• **Given problem**
Below are several records. Retype exactly those lines running from the one with "2 of 5. More parts follow." through the one with "return k * k * (3 - 2 * k)", end lines included, and no others.

### Data rows

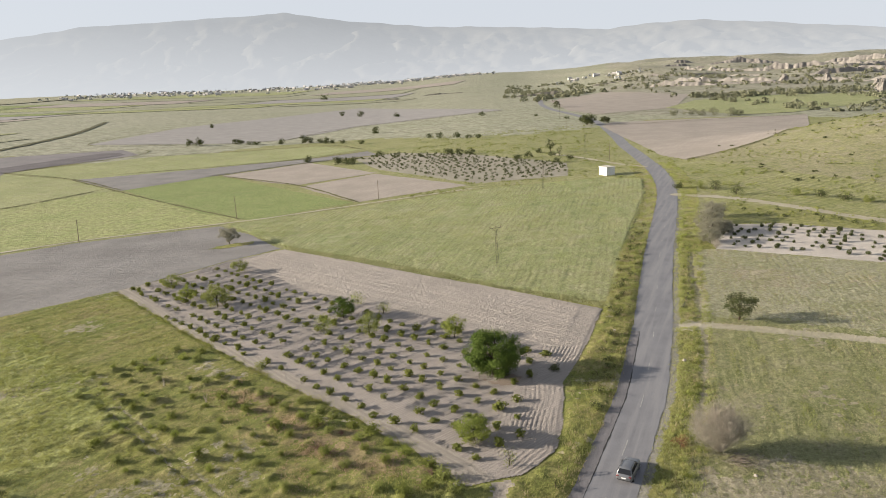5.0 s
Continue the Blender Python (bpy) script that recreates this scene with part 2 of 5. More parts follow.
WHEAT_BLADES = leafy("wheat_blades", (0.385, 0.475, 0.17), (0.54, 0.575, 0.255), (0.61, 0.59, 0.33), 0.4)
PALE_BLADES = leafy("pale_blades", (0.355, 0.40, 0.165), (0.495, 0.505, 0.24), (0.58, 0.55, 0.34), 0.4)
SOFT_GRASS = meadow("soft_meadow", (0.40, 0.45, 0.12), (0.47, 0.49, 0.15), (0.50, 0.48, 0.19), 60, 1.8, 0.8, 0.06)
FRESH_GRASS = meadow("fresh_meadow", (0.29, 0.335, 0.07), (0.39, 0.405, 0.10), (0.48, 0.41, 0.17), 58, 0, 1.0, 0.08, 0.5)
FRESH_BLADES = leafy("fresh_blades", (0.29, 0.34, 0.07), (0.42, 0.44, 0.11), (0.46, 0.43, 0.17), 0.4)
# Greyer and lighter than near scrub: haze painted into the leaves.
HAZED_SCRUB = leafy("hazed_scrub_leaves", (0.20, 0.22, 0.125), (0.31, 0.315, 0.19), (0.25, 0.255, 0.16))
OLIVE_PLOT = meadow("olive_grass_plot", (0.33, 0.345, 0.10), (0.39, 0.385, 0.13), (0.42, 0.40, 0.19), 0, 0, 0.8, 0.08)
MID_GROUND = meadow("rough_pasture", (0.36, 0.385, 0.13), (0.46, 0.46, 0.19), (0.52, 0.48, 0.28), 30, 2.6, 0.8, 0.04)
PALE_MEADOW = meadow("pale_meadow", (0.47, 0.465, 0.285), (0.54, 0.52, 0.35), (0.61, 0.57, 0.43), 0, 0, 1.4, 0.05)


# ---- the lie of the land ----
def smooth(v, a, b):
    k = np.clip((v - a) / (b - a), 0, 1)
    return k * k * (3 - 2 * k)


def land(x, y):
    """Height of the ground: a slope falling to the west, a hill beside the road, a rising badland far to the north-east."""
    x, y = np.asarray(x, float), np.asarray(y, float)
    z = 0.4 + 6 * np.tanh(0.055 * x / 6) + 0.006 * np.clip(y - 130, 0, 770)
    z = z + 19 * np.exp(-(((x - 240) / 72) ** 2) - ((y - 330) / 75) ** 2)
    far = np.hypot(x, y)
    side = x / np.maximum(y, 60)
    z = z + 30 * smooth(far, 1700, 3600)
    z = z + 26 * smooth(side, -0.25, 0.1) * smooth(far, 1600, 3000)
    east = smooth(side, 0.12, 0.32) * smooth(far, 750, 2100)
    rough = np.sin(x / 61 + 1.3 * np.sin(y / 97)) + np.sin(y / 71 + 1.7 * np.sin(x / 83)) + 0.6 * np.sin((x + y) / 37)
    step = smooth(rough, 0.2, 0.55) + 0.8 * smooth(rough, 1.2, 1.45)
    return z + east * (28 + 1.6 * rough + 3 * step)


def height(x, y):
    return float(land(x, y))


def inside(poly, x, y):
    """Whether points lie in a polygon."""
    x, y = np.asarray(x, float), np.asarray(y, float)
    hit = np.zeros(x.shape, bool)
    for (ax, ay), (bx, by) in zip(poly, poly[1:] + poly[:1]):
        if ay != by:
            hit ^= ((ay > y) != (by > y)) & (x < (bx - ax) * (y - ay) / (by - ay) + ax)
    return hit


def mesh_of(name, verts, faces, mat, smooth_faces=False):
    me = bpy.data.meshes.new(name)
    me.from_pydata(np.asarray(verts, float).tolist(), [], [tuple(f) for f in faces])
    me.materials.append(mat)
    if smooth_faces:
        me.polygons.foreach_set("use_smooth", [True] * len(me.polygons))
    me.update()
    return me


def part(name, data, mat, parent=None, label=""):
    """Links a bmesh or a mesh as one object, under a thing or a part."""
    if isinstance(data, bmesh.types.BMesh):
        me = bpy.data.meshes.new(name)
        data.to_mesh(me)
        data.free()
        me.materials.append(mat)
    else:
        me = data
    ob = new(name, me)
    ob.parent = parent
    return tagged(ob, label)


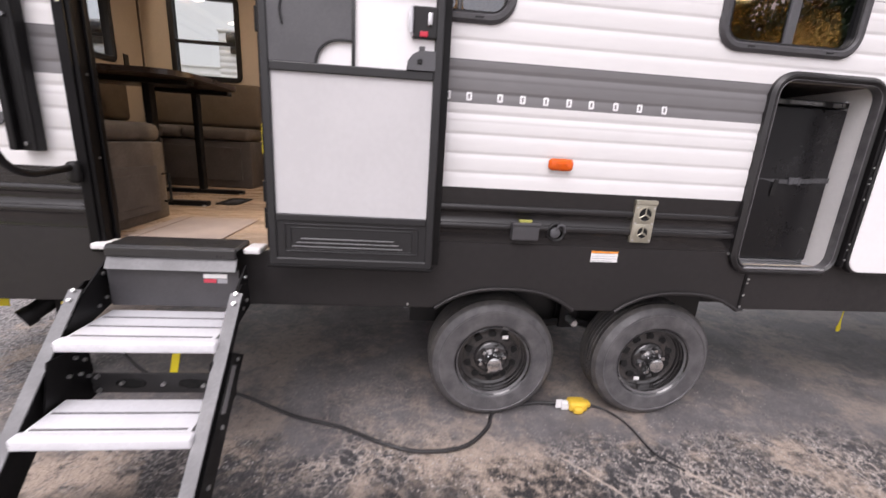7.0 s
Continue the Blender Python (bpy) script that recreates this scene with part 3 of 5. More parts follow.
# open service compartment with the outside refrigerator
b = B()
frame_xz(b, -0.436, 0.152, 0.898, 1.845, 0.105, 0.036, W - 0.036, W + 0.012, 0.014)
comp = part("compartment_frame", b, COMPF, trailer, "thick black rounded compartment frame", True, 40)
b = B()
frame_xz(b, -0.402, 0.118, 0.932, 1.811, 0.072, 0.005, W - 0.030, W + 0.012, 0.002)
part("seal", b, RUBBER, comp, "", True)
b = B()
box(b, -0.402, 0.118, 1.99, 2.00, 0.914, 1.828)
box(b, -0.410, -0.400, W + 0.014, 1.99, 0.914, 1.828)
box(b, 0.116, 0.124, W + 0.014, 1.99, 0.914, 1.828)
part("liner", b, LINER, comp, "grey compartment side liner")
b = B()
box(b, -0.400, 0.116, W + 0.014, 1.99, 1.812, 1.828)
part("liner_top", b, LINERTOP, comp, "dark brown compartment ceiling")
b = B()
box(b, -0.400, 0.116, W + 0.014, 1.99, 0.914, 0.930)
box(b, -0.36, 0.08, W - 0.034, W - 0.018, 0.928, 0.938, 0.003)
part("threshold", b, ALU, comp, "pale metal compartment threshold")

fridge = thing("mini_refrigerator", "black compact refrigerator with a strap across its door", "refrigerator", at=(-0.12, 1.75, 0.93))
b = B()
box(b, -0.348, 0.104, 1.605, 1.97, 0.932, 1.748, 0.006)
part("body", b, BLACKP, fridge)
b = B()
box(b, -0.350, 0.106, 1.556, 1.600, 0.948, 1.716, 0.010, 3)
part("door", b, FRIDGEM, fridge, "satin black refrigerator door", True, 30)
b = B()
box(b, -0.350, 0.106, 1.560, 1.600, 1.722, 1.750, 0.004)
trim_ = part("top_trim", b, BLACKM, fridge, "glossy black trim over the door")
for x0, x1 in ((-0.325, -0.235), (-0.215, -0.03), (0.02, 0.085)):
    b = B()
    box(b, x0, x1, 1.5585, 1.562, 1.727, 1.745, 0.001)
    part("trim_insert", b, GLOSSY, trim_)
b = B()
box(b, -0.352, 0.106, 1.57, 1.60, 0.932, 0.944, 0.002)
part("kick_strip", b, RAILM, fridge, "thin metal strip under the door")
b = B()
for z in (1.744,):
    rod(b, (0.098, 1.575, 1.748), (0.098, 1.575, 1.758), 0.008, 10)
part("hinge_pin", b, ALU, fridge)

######

• **Full output**
Continue the Blender Python (bpy) script that recreates this scene with part 2 of 5. More parts follow.
WHEAT_BLADES = leafy("wheat_blades", (0.385, 0.475, 0.17), (0.54, 0.575, 0.255), (0.61, 0.59, 0.33), 0.4)
PALE_BLADES = leafy("pale_blades", (0.355, 0.40, 0.165), (0.495, 0.505, 0.24), (0.58, 0.55, 0.34), 0.4)
SOFT_GRASS = meadow("soft_meadow", (0.40, 0.45, 0.12), (0.47, 0.49, 0.15), (0.50, 0.48, 0.19), 60, 1.8, 0.8, 0.06)
FRESH_GRASS = meadow("fresh_meadow", (0.29, 0.335, 0.07), (0.39, 0.405, 0.10), (0.48, 0.41, 0.17), 58, 0, 1.0, 0.08, 0.5)
FRESH_BLADES = leafy("fresh_blades", (0.29, 0.34, 0.07), (0.42, 0.44, 0.11), (0.46, 0.43, 0.17), 0.4)
# Greyer and lighter than near scrub: haze painted into the leaves.
HAZED_SCRUB = leafy("hazed_scrub_leaves", (0.20, 0.22, 0.125), (0.31, 0.315, 0.19), (0.25, 0.255, 0.16))
OLIVE_PLOT = meadow("olive_grass_plot", (0.33, 0.345, 0.10), (0.39, 0.385, 0.13), (0.42, 0.40, 0.19), 0, 0, 0.8, 0.08)
MID_GROUND = meadow("rough_pasture", (0.36, 0.385, 0.13), (0.46, 0.46, 0.19), (0.52, 0.48, 0.28), 30, 2.6, 0.8, 0.04)
PALE_MEADOW = meadow("pale_meadow", (0.47, 0.465, 0.285), (0.54, 0.52, 0.35), (0.61, 0.57, 0.43), 0, 0, 1.4, 0.05)


# ---- the lie of the land ----
def smooth(v, a, b):
    k = np.clip((v - a) / (b - a), 0, 1)
    return k * k * (3 - 2 * k)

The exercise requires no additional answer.